Persephone, the so-called Abbondanza Grimani
The so-called Abbondanza Grimani is part of an interesting group of Greek statues depicting, probably, the goddess Demeter and her daughter Persephone and belonged in the Renaissance period to Giovanni Grimani’s and Federico Contarini’s collections. These collections formed the “Public Statuary of the Serenissima”, set in the Vestibule of the Marciana Library and inaugurated in 1596. The Public Statuary was one of the first public museums in Italy and in Europe and it constituted the nucleus of the current National Archaeological Museum of Venice.

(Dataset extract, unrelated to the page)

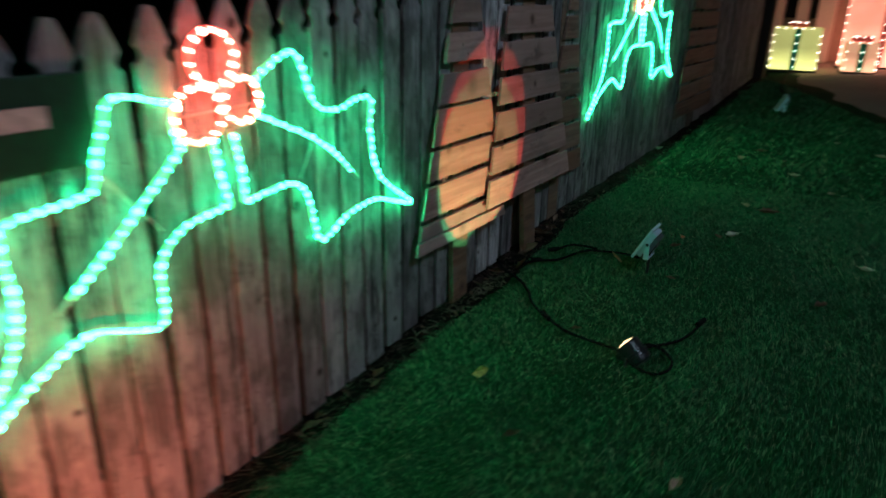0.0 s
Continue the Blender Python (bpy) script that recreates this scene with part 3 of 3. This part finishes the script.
M_GIFT_Y, M_GIFT_P, M_GIFT_S = gift_fabric("yellow_fabric", (0.80, 0.80, 0.24), 1.4), gift_fabric("pink_fabric", (1.0, 0.30, 0.2), 2.6), gift_fabric("peach_fabric", (1.0, 0.45, 0.25), 1.6)
M_RIBBON, M_RIBBON_R = plain("green_ribbon", (0.06, 0.5, 0.32), 0.4), plain("pink_ribbon", (0.8, 0.2, 0.2), 0.4)
M_GIFT_LED = glowing("warm_bulb", (1.0, 0.9, 0.75), 14.0)
GIFT_BULB = bulb_mesh(M_GIFT_LED)


def gift(x, y, w, h, turn, fabric, ribbon, bow, label):
    g = thing("lit_present", pose(x, y, ground_z(x, y) + 0.03, 0, 0, turn), label, "present", "lit presents")
    body = part("box", box(-w / 2, w / 2, -w / 2, w / 2, 0.02, h, 0.012), fabric, g)
    part("base", box(-w / 2 - 0.01, w / 2 + 0.01, -w / 2 - 0.01, w / 2 + 0.01, -0.01, 0.018), M_BLACK, g)
    for sx, sy in ((0, -1), (0, 1), (1, 0), (-1, 0)):
        o = w / 2 + 0.003
        b = box(-0.045, 0.045, -0.003, 0.003, 0.022, h - 0.01) if sy else box(-0.003, 0.003, -0.045, 0.045, 0.022, h - 0.01)
        r = part("ribbon", b, ribbon, g)
        r.location = (sx * o, sy * o, 0)
    for k in range(7):
        a = k * math.pi * 2 / 7
        loop = smooth_line([(0, 0, h), (0.09 * math.cos(a), 0.09 * math.sin(a), h + 0.07), (0.13 * math.cos(a + 0.3), 0.13 * math.sin(a + 0.3), h + 0.03), (0, 0, h + 0.005)], 5)
        part("bow_loop", tube(loop, 0.018, 6), bow, g, "red bow loop")
        share("bulb", GIFT_BULB, g, Matrix.Translation(loop[7] + Vector((0, -0.02, 0.012))) @ Matrix.Scale(0.8, 4))
    s = 0.115
    for cx, cy in ((-w / 2, -w / 2), (w / 2, -w / 2), (0, -w / 2 - 0.008)):
        for i in range(int(h / s)):
            share("bulb", GIFT_BULB, g, Matrix.Translation((cx, cy - 0.008, 0.06 + i * s)) @ Matrix.Scale(0.85, 4))
    for i in range(int(w / s)):
        share("bulb", GIFT_BULB, g, Matrix.Translation((-w / 2 + 0.04 + i * s, -w / 2 - 0.006, h)) @ Matrix.Scale(0.85, 4))
    return g


gift(-1.27, 12.0, 0.64, 0.62, 8, M_GIFT_Y, M_RIBBON, M_RIBBON_R, "glowing yellow fabric present with green ribbon and bulbs")
gift(-0.19, 12.9, 1.05, 1.12, 4, M_GIFT_P, M_RIBBON_R, M_RIBBON_R, "large glowing pink fabric present edged with bulbs")
gift(-0.38, 11.75, 0.40, 0.42, 10, M_GIFT_S, M_RIBBON, M_RIBBON_R, "small glowing peach fabric present with bulbs")

M_WALL = plain("rendered_wall", (0.42, 0.33, 0.28), 0.85, vary=0.12)
M_TRIM = plain("white_trim", (0.75, 0.72, 0.68), 0.6, vary=0.06)
M_DARK_POST = plain("dark_stained_post", (0.03, 0.022, 0.018), 0.8)
M_DARK_GLASS = plain("dark_glass", (0.015, 0.015, 0.018), 0.08, vary=0.1)


def house():
    zg = ground_z(0, 13.8) - 0.1
    w = tagged(part("wall_north", box(-4.0, 6.0, 13.9, 14.1, zg, zg + 2.9), M_WALL, None), "tan rendered house wall lit by the presents", "wall", kind="structure")
    for x0, x1 in ((-2.0, -1.75), (-1.53, -1.36), (-1.21, -0.95), (0.6, 0.9)):
        part("column", box(x0, x1, 13.62, 13.899, zg, zg + 2.88, 0.01), M_TRIM, w, "white square porch column")
    for x0, x1 in ((-1.74, -1.54), (-1.35, -1.22), (-0.6, 0.5)):
        part("window_pane", box(x0, x1, 13.86, 13.897, zg + 0.75, zg + 2.2), M_DARK_GLASS, w, "dark window pane")
    tagged(part("corner_post", box(-1.78, -1.49, 10.88, 11.06, 0.2, 2.6, 0.006), M_DARK_POST, None), "dark timber post at the end of the fence", "post", kind="structure")
    # unseen wall and boarding, added only to carry the overhead fill light
    h = tagged(part("wall_east", box(4.5, 4.7, -8.0, 13.89, -0.6, 5.0), M_WALL, None), "tan rendered wall added unseen across the lawn", "wall", kind="structure")
    part("eave", box(1.9, 4.72, -8.0, 13.89, 5.004, 5.2), M_TRIM, h, "white boarding added unseen above the fill light")
    for y0, y1, z0, z1 in ((1.2, 4.0, 0.95, 1.0), (1.2, 4.0, 2.3, 2.35), (1.2, 1.25, 1.0, 2.3), (3.95, 4.0, 1.0, 2.3), (2.58, 2.62, 1.0, 2.3)):
        part("window_frame", box(4.44, 4.499, y0, y1, z0, z1), M_TRIM, h, "white window frame on the added wall")


house()


# unseen fixture with a glowing panel, made up for the overhead fill light
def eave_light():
    e = thing("eave_floodlight", Matrix.Translation((FILL_LAMP.x, FILL_LAMP.y, 4.95)), "long white fixture added for the unseen overhead fill light", "floodlight")
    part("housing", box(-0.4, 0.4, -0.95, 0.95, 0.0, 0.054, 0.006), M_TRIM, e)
    part("diffuser", box(-0.36, 0.36, -0.9, 0.9, -0.012, -0.001), glowing("fill_diffuser", (0.9, 0.95, 1.0), 3.0), e, "glowing diffuser added to the overhead fill light")


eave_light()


# ---------- grass ----------
def blades(name, count, x0, x1, y0, y1, height, width, seed, label, edge=-1.495):
    rng = np.random.default_rng(seed)
    x, y = rng.uniform(x0, x1, count), rng.uniform(y0, y1, count)
    rag = edge + 0.02 * np.sin(y * 7.1 + 1.3 * np.sin(y * 3.3)) + 0.018 * np.sin(y * 23.0)
    rag += 0.07 * np.exp(-((y - 3.0) / 0.35) ** 2) + 0.05 * np.exp(-((y - 3.6) / 0.15) ** 2)
    keep = x > rag + rng.uniform(-0.02, 0.05, count)
    keep &= ~((y > 8.0) & (x > -1.5 + np.maximum(0, 11.0 - y) * 0.52))
    x, y = x[keep], y[keep]
    n = len(x)
    z = np.interp(y, GROUND_Y, GROUND_Z) + 0.05 * (np.clip(x, -1.6, 1.0) + 1.6) - 0.004
    a, b = rng.uniform(0, 2 * np.pi, n), rng.uniform(0, 2 * np.pi, n)
    h = height * rng.uniform(0.4, 1.25, n) * (0.85 + 0.3 * np.sin(x * 5.1 + y * 2.3) * np.sin(y * 4.1 - x))
    lean = rng.uniform(0.2, 1.45, n) * h
    w = width * rng.uniform(0.6, 1.2, n)
    dx, dy, sx, sy = np.cos(a) * lean, np.sin(a) * lean, np.cos(b) * w / 2, np.sin(b) * w / 2
    v = np.empty((n, 5, 3), np.float32)
    v[:, 0] = np.stack([x - sx, y - sy, z], 1)
    v[:, 1] = np.stack([x + sx, y + sy, z], 1)
    v[:, 2] = np.stack([x + dx * 0.35 + sx * 0.8, y + dy * 0.35 + sy * 0.8, z + h * 0.6], 1)
    v[:, 3] = np.stack([x + dx * 0.35 - sx * 0.8, y + dy * 0.35 - sy * 0.8, z + h * 0.6], 1)
    v[:, 4] = np.stack([x + dx, y + dy, z + h * 0.95], 1)
    base = (np.arange(n) * 5)[:, None]
    loops = np.concatenate([base + np.array([[0, 1, 2, 3]]), base + np.array([[3, 2, 4]])], 1).ravel().astype(np.int32)
    me = bpy.data.meshes.new(name)
    me.vertices.add(n * 5)
    me.vertices.foreach_set("co", v.ravel())
    me.loops.add(n * 7)
    me.loops.foreach_set("vertex_index", loops)
    me.polygons.add(n * 2)
    me.polygons.foreach_set("loop_start", (np.arange(n)[:, None] * 7 + np.array([[0, 4]])).ravel().astype(np.int32))
    me.update(calc_edges=True)
    me.materials.append(M_BLADE)
    return tagged(new(name, me), label, "grass", kind="stuff")


blades("grass", 700000, -1.56, 0.9, 0.3, 5.2, 0.024, 0.0023, 11, "short mown green lawn grass in front of the fence")
blades("grass", 110000, -1.56, 2.0, 5.2, 11.0, 0.042, 0.006, 12, "short lawn grass further along the fence")
blades("grass", 40000, 0.9, 3.0, 0.0, 5.2, 0.04, 0.006, 13, "short lawn grass beside the house")


def litter(count, seed):
    """Dry stalks and bark chips on the soil under the fence."""
    rng = random.Random(seed)
    bm = bmesh.new()
    for _ in range(count):
        y = rng.uniform(0.9, 6.5)
        x = -1.595 + 0.15 * rng.random() ** 1.6
        q = Vector((x, y, ground_z(x, y) + rng.uniform(0.012, 0.028)))
        a, l = rng.uniform(0, math.pi), rng.uniform(0.006, 0.026)
        d = Vector((math.cos(a), math.sin(a), rng.uniform(-0.15, 0.25))) * l
        s = Vector((-math.sin(a), math.cos(a), 0.2)) * rng.choice((0.0007, 0.0009, 0.0018))
        up = Vector((0, 0, 0.0015))
        f = [bm.verts.new(p) for p in (q - d - s, q - d + s, q + d + s, q + d - s, q - d + up, q + d + up)]
        for face in ((0, 1, 4), (3, 5, 2), (1, 2, 5, 4), (0, 4, 5, 3)):
            bm.faces.new([f[i] for i in face])
    k = Mat("dry_litter", 0.9)
    k.colour(k.ramp(k.add("NewGeometry", 8), [(0.0, (0.03, 0.015, 0.012)), (0.85, (0.07, 0.038, 0.03)), (1.0, (0.17, 0.125, 0.095))]))
    tagged(part("plant_litter", bm, k.m, None), "dry stalks and bark chips under the fence", "litter", kind="stuff")


litter(2200, 3)


def dry_grass(tufts, seed):
    """Pale dead grass stalks lying and arching out of the soil in tufts of (x, y, count, spread, length)."""
    rng = random.Random(seed)
    bm = bmesh.new()
    for x, y, count, spread, length in tufts:
        for _ in range(count):
            a = rng.uniform(0, 2 * math.pi)
            rx, ry = x + rng.gauss(0, spread * 0.4), y + rng.gauss(0, spread)
            root = Vector((rx, ry, ground_z(rx, ry) + 0.014))
            out, l = Vector((math.cos(a), math.sin(a), 0)), length * rng.uniform(0.4, 1.0)
            rise = rng.uniform(0.15, 0.6)
            line = [root, root + out * l * 0.35 + Vector((0, 0, l * rise * 0.6)), root + out * l * 0.75 + Vector((0, 0, l * rise * 0.7)), root + out * l + Vector((0, 0, l * rise * 0.35))]
            tube(line, rng.uniform(0.0007, 0.0014), 4, bm=bm)
    stalk = plain("dry_stalk", (0.24, 0.19, 0.145), 0.85, vary=0.4, scale=60.0)
    tagged(part("dry_grass", bm, stalk, None), "pale dead grass stalks in tufts at the fence foot", "dry grass", kind="stuff")


dry_grass([(-1.49, 2.86, 90, 0.08, 0.034), (-1.50, 2.66, 14, 0.05, 0.07), (-1.515, 2.42, 9, 0.07, 0.075),
           (-1.52, 2.02, 8, 0.06, 0.07), (-1.50, 3.04, 40, 0.06, 0.032), (-1.52, 4.25, 10, 0.08, 0.06)], 40)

Dated from 430 to 375 B.C., these statues come from sanctuaries dedicated to the two divinities and likely situated in Asia Minor or on the Aegean Islands. Studied for the first time by the German archaeologist Adolf Furtwängler in 1898, this remarkable group of Greek originals of the Classical period has always awaken the researchers’ interest. Indeed, unlike other important Renaissance collections gathered by the European courts and consisting mainly of Roman antiquities, the Public Statuary exhibited antiquities directly from continental Greece, from the Aegean Islands and from Asia Minor. These areas were on the Venetian trade routes for centuries or included in the Republic of Venice. Therefore, the Venetian antiquarian market was thriving and so well provided with Greek antiquities that lots of Italian and even European princes went to Venice to purchase artworks.
The female statue wears a pleated dress and a wrap-around mantle falling from its left shoulder down to its hips. The style of the drapery, elegant and lightweight, suggested that the anonymous sculptor should have drawn inspiration from Phidias, who was famous for his sculptures in the Parthenon, and so the archaeologists dated the statue back to 430-420 B.C. Some details are remarkable, for example the small holes visible amongst the locks of hair and on the earlobes, due to a crown and metal earrings, which are nowadays lost. To see, moreover, the fracture on its neck (however, the head is original), and the absence of its forearms. In particular, the forearms, removed in the 1920s, were the outcome of a Renaissance restoration, thanks to which the restorers added a cornucopia with flowers and fruit to the arms of the statue.
Hence, the restoration, due to a misunderstanding about the role of the depicted subject, turned the Greek Persephone into the Roman personification of Abundance, giving rise to the name with which this statue is commonly called, even nowadays.